"... pero el cielo estaba atestado de nubes y gradualmente las gotas se hicieron más grandes y más pesadas..."
(Párrafo inicial del capítulo 11: Noche de Septiembre)
(Párrafo inicial del capítulo 11: Noche de Septiembre)
Poco después comenzó a llover, muy inocentemente al principio, pero el cielo estaba atestado de nubes y gradualmente las gotas se hicieron más grandes y más pesadas, hasta que lo que caía era una melancólica lluvia otoñal... una lluvia que parecía llenar el mundo entero con su plúmbeo golpeteo, una lluvia que sugería -en su tristeza- interminables precipitaciones pluviales entre los planetas, lluvia que techaba el cielo de lobreguez y pesaba opresivamente sobre toda la campiña como una enfermedad, fuerte en la potencia de su chata e invariable monotonía, su asfixiante pesadez, su fría e implacable crueldad.

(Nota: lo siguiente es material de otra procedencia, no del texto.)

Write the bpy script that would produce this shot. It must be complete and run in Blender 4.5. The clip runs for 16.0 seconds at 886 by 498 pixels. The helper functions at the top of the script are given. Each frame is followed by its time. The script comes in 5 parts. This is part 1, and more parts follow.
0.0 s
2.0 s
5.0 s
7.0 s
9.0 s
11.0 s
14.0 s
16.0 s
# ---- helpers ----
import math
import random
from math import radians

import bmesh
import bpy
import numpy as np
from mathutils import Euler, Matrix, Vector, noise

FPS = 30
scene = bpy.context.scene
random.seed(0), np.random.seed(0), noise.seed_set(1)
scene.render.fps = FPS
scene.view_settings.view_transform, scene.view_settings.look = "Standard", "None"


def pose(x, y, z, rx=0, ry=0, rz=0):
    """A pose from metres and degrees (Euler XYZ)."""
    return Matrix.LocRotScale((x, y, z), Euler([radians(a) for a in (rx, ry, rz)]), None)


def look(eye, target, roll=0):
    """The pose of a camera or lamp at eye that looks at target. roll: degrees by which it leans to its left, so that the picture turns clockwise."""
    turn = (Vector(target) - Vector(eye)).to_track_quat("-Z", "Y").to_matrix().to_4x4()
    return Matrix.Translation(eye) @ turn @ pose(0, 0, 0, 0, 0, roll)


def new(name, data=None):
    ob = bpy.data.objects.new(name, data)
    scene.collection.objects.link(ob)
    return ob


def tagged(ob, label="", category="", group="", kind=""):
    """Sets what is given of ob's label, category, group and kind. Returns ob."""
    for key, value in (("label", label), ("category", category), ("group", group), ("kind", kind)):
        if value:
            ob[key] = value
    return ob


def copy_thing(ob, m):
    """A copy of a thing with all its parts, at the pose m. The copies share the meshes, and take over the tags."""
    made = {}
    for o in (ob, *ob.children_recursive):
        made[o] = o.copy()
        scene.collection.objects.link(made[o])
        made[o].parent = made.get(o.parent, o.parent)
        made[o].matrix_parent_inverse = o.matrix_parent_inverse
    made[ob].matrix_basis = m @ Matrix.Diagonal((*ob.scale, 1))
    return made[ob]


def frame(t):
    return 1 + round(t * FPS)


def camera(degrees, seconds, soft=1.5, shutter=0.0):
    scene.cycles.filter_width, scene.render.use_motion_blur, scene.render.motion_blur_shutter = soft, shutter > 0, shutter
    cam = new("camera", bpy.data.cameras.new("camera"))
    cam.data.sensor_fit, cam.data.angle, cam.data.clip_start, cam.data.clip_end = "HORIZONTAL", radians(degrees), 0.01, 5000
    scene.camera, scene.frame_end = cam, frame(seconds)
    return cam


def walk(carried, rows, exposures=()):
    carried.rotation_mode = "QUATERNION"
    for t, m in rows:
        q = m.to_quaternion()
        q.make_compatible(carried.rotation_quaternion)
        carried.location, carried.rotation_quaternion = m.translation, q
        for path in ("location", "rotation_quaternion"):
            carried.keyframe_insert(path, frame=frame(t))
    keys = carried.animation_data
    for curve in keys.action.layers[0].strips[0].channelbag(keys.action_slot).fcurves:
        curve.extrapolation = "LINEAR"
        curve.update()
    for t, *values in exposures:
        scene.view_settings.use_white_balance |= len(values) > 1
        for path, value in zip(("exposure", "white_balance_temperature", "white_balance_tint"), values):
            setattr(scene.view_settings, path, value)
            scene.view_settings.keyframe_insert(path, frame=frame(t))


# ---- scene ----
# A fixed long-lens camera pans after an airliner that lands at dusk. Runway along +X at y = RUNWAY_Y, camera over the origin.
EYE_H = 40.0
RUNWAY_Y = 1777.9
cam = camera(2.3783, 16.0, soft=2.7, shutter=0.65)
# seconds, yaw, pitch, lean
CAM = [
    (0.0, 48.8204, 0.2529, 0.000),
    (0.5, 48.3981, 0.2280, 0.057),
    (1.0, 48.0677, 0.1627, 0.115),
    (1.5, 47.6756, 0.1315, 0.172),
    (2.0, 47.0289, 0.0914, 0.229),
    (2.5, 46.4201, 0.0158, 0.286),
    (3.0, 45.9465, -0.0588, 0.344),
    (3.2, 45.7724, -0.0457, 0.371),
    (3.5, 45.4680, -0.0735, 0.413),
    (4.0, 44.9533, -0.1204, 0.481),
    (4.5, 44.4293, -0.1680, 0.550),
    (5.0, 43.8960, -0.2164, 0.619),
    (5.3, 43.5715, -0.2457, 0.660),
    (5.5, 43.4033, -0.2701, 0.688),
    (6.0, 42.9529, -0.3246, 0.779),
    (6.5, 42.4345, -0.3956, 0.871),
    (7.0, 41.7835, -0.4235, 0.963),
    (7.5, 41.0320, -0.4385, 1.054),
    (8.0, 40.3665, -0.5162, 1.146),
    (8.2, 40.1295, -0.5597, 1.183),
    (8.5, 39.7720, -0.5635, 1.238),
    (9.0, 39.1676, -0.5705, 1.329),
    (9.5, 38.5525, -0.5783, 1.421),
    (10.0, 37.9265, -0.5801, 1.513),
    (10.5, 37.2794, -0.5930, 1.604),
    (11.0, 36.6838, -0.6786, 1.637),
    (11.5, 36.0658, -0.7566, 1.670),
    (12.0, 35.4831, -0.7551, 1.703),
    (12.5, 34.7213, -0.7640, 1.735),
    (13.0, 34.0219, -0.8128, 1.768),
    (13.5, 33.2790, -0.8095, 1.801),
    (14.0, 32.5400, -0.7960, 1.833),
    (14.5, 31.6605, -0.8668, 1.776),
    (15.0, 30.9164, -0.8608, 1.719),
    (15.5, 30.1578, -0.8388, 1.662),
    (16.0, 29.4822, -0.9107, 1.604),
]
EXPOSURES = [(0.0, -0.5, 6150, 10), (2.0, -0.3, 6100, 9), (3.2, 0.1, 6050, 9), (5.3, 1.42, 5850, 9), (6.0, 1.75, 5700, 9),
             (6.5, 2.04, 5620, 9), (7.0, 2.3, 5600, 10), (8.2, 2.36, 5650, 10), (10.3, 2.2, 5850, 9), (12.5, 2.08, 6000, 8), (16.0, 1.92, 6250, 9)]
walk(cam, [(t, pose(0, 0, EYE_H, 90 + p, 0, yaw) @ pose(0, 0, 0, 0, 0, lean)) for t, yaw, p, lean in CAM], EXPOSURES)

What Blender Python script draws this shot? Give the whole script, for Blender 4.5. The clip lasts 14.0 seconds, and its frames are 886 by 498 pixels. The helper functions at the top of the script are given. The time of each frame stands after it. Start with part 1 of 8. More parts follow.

Suave, suave, caía sobre toda la región, sobre las aplastadas hierbas de los pantanos, sobre el torturado lago, sobre los llanos color gris-acero, cubiertos de cascajo, sobre la sombría montaña que dominaba el pegujal, borroneando todo el paisaje. Y los golpes pesados, desesperantes, interminables, se insinuaban en cada una de las grietas de la casa, se pegaban a los oídos como algodón y lo abrazaban todo, como una historia carente de romanticismo, sacada de la vida misma, que no tuviese ritmo ni crescendo, ni clímax, pero que, aun así, resultase abrumadora en su alcance, terrorífica en su significado. Y en el fondo de ese no sondeado océano de hirviente lluvia estaba la casita, y su solitaria mujer neurótica.
Halldór Laxness (Islandia, 1902-1998). Obtuvo el premio Nobel en 1955.